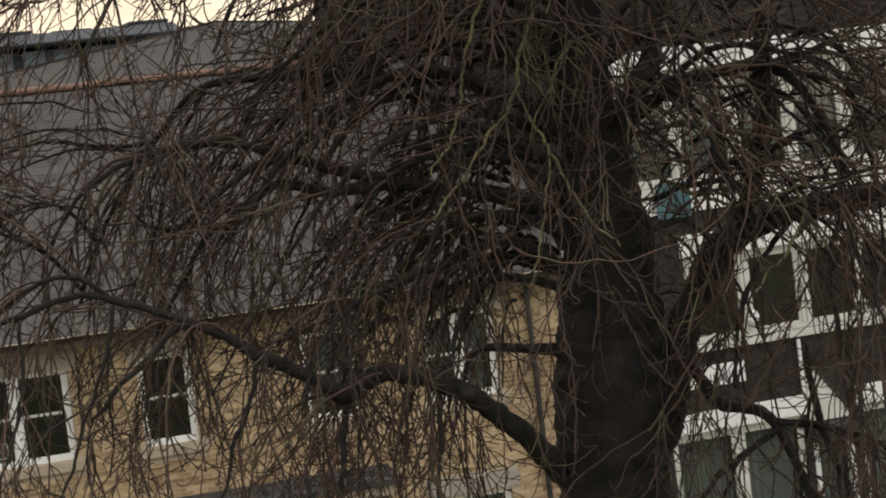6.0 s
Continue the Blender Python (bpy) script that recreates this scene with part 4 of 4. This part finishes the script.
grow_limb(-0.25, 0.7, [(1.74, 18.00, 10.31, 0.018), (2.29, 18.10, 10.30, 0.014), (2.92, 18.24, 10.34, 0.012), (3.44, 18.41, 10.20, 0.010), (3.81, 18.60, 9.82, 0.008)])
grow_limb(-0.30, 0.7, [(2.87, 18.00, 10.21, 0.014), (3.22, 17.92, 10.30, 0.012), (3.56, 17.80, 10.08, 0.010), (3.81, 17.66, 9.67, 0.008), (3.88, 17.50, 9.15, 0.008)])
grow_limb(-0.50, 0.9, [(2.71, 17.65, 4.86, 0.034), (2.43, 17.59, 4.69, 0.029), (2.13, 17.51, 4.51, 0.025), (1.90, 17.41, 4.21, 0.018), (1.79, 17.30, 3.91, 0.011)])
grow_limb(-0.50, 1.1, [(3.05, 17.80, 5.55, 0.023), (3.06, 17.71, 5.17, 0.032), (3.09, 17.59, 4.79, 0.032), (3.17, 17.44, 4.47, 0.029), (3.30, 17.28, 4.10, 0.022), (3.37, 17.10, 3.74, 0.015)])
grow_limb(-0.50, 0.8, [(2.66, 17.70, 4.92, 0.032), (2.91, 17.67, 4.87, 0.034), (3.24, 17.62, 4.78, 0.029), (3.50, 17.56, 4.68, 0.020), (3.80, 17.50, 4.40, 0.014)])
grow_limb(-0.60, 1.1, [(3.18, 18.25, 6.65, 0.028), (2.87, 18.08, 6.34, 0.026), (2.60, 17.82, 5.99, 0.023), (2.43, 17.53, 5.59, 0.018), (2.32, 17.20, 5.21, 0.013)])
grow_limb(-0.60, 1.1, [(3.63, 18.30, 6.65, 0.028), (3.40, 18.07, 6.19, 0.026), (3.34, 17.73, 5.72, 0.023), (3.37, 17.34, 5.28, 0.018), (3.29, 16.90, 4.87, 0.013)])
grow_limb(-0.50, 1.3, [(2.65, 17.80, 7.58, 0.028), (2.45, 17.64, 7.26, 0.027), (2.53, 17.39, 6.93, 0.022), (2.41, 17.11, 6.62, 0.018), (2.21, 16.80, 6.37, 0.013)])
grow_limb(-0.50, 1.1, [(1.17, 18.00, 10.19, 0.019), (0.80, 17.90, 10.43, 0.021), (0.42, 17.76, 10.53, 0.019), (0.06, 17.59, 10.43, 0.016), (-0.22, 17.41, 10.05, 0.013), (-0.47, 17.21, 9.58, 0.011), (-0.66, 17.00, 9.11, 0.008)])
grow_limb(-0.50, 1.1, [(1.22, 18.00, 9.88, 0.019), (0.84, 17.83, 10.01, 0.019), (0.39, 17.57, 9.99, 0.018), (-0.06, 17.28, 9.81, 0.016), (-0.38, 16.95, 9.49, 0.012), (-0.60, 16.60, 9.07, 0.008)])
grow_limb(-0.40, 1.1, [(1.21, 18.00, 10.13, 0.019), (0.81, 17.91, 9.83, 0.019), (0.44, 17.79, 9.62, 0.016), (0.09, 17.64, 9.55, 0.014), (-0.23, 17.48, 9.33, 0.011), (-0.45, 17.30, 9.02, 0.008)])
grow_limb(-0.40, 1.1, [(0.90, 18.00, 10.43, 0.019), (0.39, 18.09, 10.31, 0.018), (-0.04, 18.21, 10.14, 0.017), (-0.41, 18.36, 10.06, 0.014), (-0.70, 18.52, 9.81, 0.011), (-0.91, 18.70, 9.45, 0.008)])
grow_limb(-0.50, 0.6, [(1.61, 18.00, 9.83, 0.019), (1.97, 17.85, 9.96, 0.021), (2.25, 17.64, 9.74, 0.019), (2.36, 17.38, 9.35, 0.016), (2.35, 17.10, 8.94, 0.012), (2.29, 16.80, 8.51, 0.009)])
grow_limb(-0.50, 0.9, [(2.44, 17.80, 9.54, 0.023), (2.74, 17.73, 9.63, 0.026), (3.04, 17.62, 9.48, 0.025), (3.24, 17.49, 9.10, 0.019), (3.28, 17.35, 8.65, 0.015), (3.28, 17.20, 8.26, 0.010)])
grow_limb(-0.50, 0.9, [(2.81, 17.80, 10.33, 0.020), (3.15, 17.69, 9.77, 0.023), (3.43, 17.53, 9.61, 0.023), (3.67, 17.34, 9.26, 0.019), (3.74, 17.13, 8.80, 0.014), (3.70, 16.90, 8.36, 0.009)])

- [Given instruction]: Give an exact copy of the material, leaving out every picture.

- [Exercise output]:
6.0 s
Continue the Blender Python (bpy) script that recreates this scene with part 4 of 4. This part finishes the script.
grow_limb(-0.25, 0.7, [(1.74, 18.00, 10.31, 0.018), (2.29, 18.10, 10.30, 0.014), (2.92, 18.24, 10.34, 0.012), (3.44, 18.41, 10.20, 0.010), (3.81, 18.60, 9.82, 0.008)])
grow_limb(-0.30, 0.7, [(2.87, 18.00, 10.21, 0.014), (3.22, 17.92, 10.30, 0.012), (3.56, 17.80, 10.08, 0.010), (3.81, 17.66, 9.67, 0.008), (3.88, 17.50, 9.15, 0.008)])
grow_limb(-0.50, 0.9, [(2.71, 17.65, 4.86, 0.034), (2.43, 17.59, 4.69, 0.029), (2.13, 17.51, 4.51, 0.025), (1.90, 17.41, 4.21, 0.018), (1.79, 17.30, 3.91, 0.011)])
grow_limb(-0.50, 1.1, [(3.05, 17.80, 5.55, 0.023), (3.06, 17.71, 5.17, 0.032), (3.09, 17.59, 4.79, 0.032), (3.17, 17.44, 4.47, 0.029), (3.30, 17.28, 4.10, 0.022), (3.37, 17.10, 3.74, 0.015)])
grow_limb(-0.50, 0.8, [(2.66, 17.70, 4.92, 0.032), (2.91, 17.67, 4.87, 0.034), (3.24, 17.62, 4.78, 0.029), (3.50, 17.56, 4.68, 0.020), (3.80, 17.50, 4.40, 0.014)])
grow_limb(-0.60, 1.1, [(3.18, 18.25, 6.65, 0.028), (2.87, 18.08, 6.34, 0.026), (2.60, 17.82, 5.99, 0.023), (2.43, 17.53, 5.59, 0.018), (2.32, 17.20, 5.21, 0.013)])
grow_limb(-0.60, 1.1, [(3.63, 18.30, 6.65, 0.028), (3.40, 18.07, 6.19, 0.026), (3.34, 17.73, 5.72, 0.023), (3.37, 17.34, 5.28, 0.018), (3.29, 16.90, 4.87, 0.013)])
grow_limb(-0.50, 1.3, [(2.65, 17.80, 7.58, 0.028), (2.45, 17.64, 7.26, 0.027), (2.53, 17.39, 6.93, 0.022), (2.41, 17.11, 6.62, 0.018), (2.21, 16.80, 6.37, 0.013)])
grow_limb(-0.50, 1.1, [(1.17, 18.00, 10.19, 0.019), (0.80, 17.90, 10.43, 0.021), (0.42, 17.76, 10.53, 0.019), (0.06, 17.59, 10.43, 0.016), (-0.22, 17.41, 10.05, 0.013), (-0.47, 17.21, 9.58, 0.011), (-0.66, 17.00, 9.11, 0.008)])
grow_limb(-0.50, 1.1, [(1.22, 18.00, 9.88, 0.019), (0.84, 17.83, 10.01, 0.019), (0.39, 17.57, 9.99, 0.018), (-0.06, 17.28, 9.81, 0.016), (-0.38, 16.95, 9.49, 0.012), (-0.60, 16.60, 9.07, 0.008)])
grow_limb(-0.40, 1.1, [(1.21, 18.00, 10.13, 0.019), (0.81, 17.91, 9.83, 0.019), (0.44, 17.79, 9.62, 0.016), (0.09, 17.64, 9.55, 0.014), (-0.23, 17.48, 9.33, 0.011), (-0.45, 17.30, 9.02, 0.008)])
grow_limb(-0.40, 1.1, [(0.90, 18.00, 10.43, 0.019), (0.39, 18.09, 10.31, 0.018), (-0.04, 18.21, 10.14, 0.017), (-0.41, 18.36, 10.06, 0.014), (-0.70, 18.52, 9.81, 0.011), (-0.91, 18.70, 9.45, 0.008)])
grow_limb(-0.50, 0.6, [(1.61, 18.00, 9.83, 0.019), (1.97, 17.85, 9.96, 0.021), (2.25, 17.64, 9.74, 0.019), (2.36, 17.38, 9.35, 0.016), (2.35, 17.10, 8.94, 0.012), (2.29, 16.80, 8.51, 0.009)])
grow_limb(-0.50, 0.9, [(2.44, 17.80, 9.54, 0.023), (2.74, 17.73, 9.63, 0.026), (3.04, 17.62, 9.48, 0.025), (3.24, 17.49, 9.10, 0.019), (3.28, 17.35, 8.65, 0.015), (3.28, 17.20, 8.26, 0.010)])
grow_limb(-0.50, 0.9, [(2.81, 17.80, 10.33, 0.020), (3.15, 17.69, 9.77, 0.023), (3.43, 17.53, 9.61, 0.023), (3.67, 17.34, 9.26, 0.019), (3.74, 17.13, 8.80, 0.014), (3.70, 16.90, 8.36, 0.009)])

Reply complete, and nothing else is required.